● **Your task**: Copy the data exactly; pictures stay out of the copy.

* start Data shown *

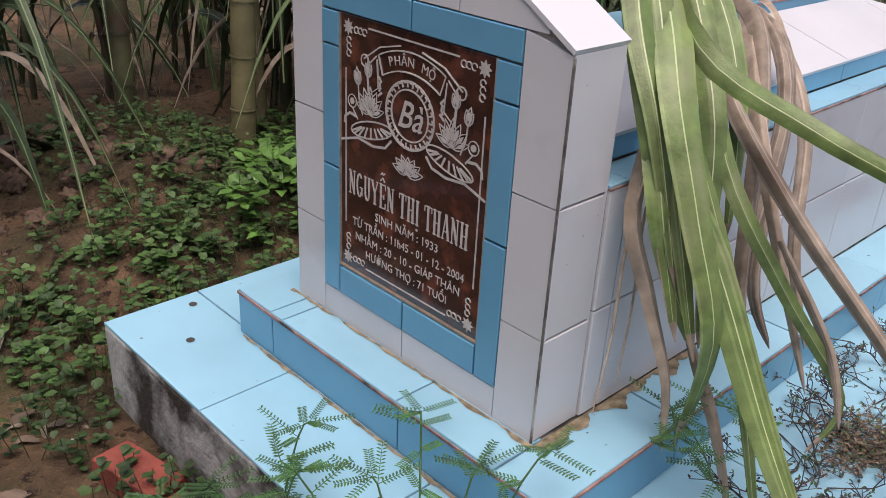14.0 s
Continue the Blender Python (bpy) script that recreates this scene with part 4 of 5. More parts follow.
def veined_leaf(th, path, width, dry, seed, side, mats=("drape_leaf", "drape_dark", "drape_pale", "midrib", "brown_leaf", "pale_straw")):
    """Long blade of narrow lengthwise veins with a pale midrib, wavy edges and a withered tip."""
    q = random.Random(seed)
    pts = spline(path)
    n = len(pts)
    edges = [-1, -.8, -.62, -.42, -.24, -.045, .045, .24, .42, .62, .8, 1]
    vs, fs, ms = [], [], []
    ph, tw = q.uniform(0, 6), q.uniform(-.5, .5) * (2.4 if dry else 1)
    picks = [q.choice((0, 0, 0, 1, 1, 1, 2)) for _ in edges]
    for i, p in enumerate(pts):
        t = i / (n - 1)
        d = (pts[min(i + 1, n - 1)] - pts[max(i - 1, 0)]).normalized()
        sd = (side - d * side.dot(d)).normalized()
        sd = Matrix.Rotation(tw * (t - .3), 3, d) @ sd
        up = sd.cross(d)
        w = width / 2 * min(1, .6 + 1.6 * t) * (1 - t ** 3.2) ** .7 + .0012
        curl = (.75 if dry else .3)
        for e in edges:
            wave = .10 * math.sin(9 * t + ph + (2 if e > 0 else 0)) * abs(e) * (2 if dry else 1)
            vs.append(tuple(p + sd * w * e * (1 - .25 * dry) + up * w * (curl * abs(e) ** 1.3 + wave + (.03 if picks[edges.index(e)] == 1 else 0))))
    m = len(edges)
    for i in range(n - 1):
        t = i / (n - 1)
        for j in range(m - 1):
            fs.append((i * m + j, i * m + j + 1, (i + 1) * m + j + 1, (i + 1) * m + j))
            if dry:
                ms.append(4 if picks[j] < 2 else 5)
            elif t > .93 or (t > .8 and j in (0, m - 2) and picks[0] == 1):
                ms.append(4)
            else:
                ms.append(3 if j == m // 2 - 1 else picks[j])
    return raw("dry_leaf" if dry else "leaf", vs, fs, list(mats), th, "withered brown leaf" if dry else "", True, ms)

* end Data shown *

● **Output of the task**:
14.0 s
Continue the Blender Python (bpy) script that recreates this scene with part 4 of 5. More parts follow.
def veined_leaf(th, path, width, dry, seed, side, mats=("drape_leaf", "drape_dark", "drape_pale", "midrib", "brown_leaf", "pale_straw")):
    """Long blade of narrow lengthwise veins with a pale midrib, wavy edges and a withered tip."""
    q = random.Random(seed)
    pts = spline(path)
    n = len(pts)
    edges = [-1, -.8, -.62, -.42, -.24, -.045, .045, .24, .42, .62, .8, 1]
    vs, fs, ms = [], [], []
    ph, tw = q.uniform(0, 6), q.uniform(-.5, .5) * (2.4 if dry else 1)
    picks = [q.choice((0, 0, 0, 1, 1, 1, 2)) for _ in edges]
    for i, p in enumerate(pts):
        t = i / (n - 1)
        d = (pts[min(i + 1, n - 1)] - pts[max(i - 1, 0)]).normalized()
        sd = (side - d * side.dot(d)).normalized()
        sd = Matrix.Rotation(tw * (t - .3), 3, d) @ sd
        up = sd.cross(d)
        w = width / 2 * min(1, .6 + 1.6 * t) * (1 - t ** 3.2) ** .7 + .0012
        curl = (.75 if dry else .3)
        for e in edges:
            wave = .10 * math.sin(9 * t + ph + (2 if e > 0 else 0)) * abs(e) * (2 if dry else 1)
            vs.append(tuple(p + sd * w * e * (1 - .25 * dry) + up * w * (curl * abs(e) ** 1.3 + wave + (.03 if picks[edges.index(e)] == 1 else 0))))
    m = len(edges)
    for i in range(n - 1):
        t = i / (n - 1)
        for j in range(m - 1):
            fs.append((i * m + j, i * m + j + 1, (i + 1) * m + j + 1, (i + 1) * m + j))
            if dry:
                ms.append(4 if picks[j] < 2 else 5)
            elif t > .93 or (t > .8 and j in (0, m - 2) and picks[0] == 1):
                ms.append(4)
            else:
                ms.append(3 if j == m // 2 - 1 else picks[j])
    return raw("dry_leaf" if dry else "leaf", vs, fs, list(mats), th, "withered brown leaf" if dry else "", True, ms)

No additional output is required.